I'm a postdoc at the Technische Universität München and ORIGINS Excellence Cluster in Munich, Germany. I'm originally from the UK and have a degree in Physics from Imperial College London. Before moving to Munich, I completed a Master project in Plasma Physics for Nuclear Fusion at the École Polytechnique Fédérale de Lausanne (EPFL) in Switzerland, worked for a year at the European Space Agency in The Netherlands and completed my PhD in astroparticle physics at the KTH Royal Institute of Technology in Sweden.
If you want to find out more, you can send me an email, take a look at my public code projects or download my CV using the icons above.
My current research focuses on understanding the origins of the highest energy particles ever detected, ultra-high-energy cosmic rays (UHECRs). Because of their huge energies, they are thought to be accelerated in energetic astrophysical sources outside of our own Galaxy, but the exact nature of these sources remains unknown. UHECRs produce neutrinos and photons when they interact with matter and radiation fields as they leave their sources and travel through the universe towards us. In this way, we can also study signals from these other "messengers" to deepen our understanding. I have worked on both new detector technologies that will allow us to detect more of these rare particles and data analysis techniques to fully exploit all the available information in the search for their sources. These days, I'm particularly interested in how Bayesian statistical methods and multi-messenger approaches can be used to give new insights into UHECR phenomenology and other long-standing problems in astrophysics.
Check out my main projects below and the associated publications. A full up-to-date publication list can be found here.
The IceCube neutrino observatory has detected an astrophysical flux of high-energy neutrinos but has not been able to resolve any point sources. This situation is expected, as neutrinos can reach us from vast distances, with the majority of the observed flux due to the integrated contribution of many sources. We can leverage these observations to place constraints on the properties of a general source population. I have developed a flexible framework for the calculation of these constraints that goes beyond previous work by including a realistic model for the detection of point sources in IceCube. These ideas can be extended to investigate specific source classes in detail or bring in other information from UHECRs or gamma-ray measurements that could be used to enhance the constraints.
1. Capel, F., Mortlock, D. J. & Finley, C., 2020. Bayesian constraints on the astrophysical neutrino source population from IceCube data. Physical Review D, 101, pp.123017, 10.1103/PhysRevD.101.123017.
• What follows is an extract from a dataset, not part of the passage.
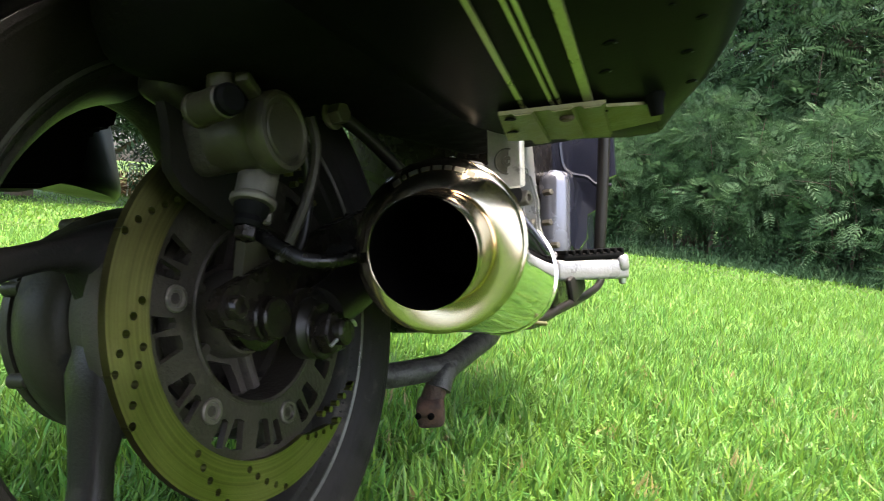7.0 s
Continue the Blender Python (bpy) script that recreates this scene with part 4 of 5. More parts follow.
# mudguard over the wheel, tail valance, plate and reflector
def build_tail():
    bm = bm_new()
    # inner mudguard: arched shell
    prof = [(-0.105, -0.03), (-0.100, 0.0), (-0.06, 0.012), (0.0, 0.016), (0.06, 0.012), (0.100, 0.0), (0.105, -0.03)]
    rings = []
    for k in range(30):
        a = radians(38 + (142 - 38) * k / 29)
        rings.append([bm.verts.new((x, math.cos(a) * (0.345 + d), math.sin(a) * (0.345 + d))) for x, d in prof])
    for r0, r1 in zip(rings, rings[1:]):
        for q in range(len(prof) - 1):
            bm.faces.new((r0[q], r0[q + 1], r1[q + 1], r1[q]))
    bmesh.ops.solidify(bm, geom=list(bm.faces), thickness=0.004)
    guard = part("mudguard", bm, BLACK_RUBBER, bike, "black plastic inner mudguard")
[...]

I have developed a Bayesian hierarchical model which enables a joint fit of the UHECR energy spectrum and arrival directions within the context of a physical model for the UHECR phenomenology. Using this approach, we see a higher associated fraction than other work, but the simple physical model is still not able to explain the cosmic rays at the very highest energies, which are the most constraining. This work has been shortlisted for the American Statistical Association's Best Astrostatistics Student Paper Award. The code is open source and documented for reproducibility.
2. Capel, F. & Mortlock, D. J., 2019. Impact of using the ultrahigh-energy cosmic ray arrival energies to constrain source associations. Monthly Notices of the Royal Astronomical Society, 484(2), pp.2324–2340, 10.1093/mnras/stz081.
The Mini-EUSO instrument is a small UV telescope that was recently launched to the International Space Station. It is designed to prepare for the space-based fluorescence detection of UHECRs. If successful, this technique will be able to dramatically increase the number of UHECRs we are able to observe, thanks to the increase in effective area that comes with being able to view large amounts of the Earth's atmosphere from space.
I am involved in this project as part of the international JEM-EUSO Collaboration. My contributions include the integration and testing of the instrument hardware and the design and implementation of the level 2 trigger algorithm. I am also responsible for the instrument data acquisition and control software which I have released as open source with extensive documentation.
3. Capel, F. et al., 2019. Mini-EUSO (Extreme Universe Space Observatory) data acquisition and control software. The Journal of Astronomical Telescopes, Instrumentation and Systems, 5(4), pp.044009, 10.1117/1.JATIS.5.4.044009.
4. Capel, F. et al., 2018. Mini-EUSO: A high resolution detector for the study of terrestrial and cosmic UV emission from the International Space Station. Advances in Space Research, 62(10), pp.2954-2965, 10.1016/j.asr.2017.08.030.
5. Belov, A., Bertaina, M, Capel, F.* et al., 2018. The integration and testing of the Mini-EUSO multi-level trigger system. Advances in Space Research, 62(10), pp.2966-2976. 10.1016/j.asr.2017.10.044.
*Capel, F. is corresponding author, but list is alphabetical.
My PhD thesis, Cosmic clues from astrophysical particles, is now publicly available. This thesis explores different ideas with the underlying goal of reaching a deeper understanding of the astrophysical particles that we detect on Earth. The research projects described above are brought together, with Part I focusing on the development of a space-based observatory for ultra-high-energy comsic rays, and Part II investigating advanced analysis techniques that can be applied to existing data. These two approaches are complementary and the results presented motivate further investment in both directions in order to progress.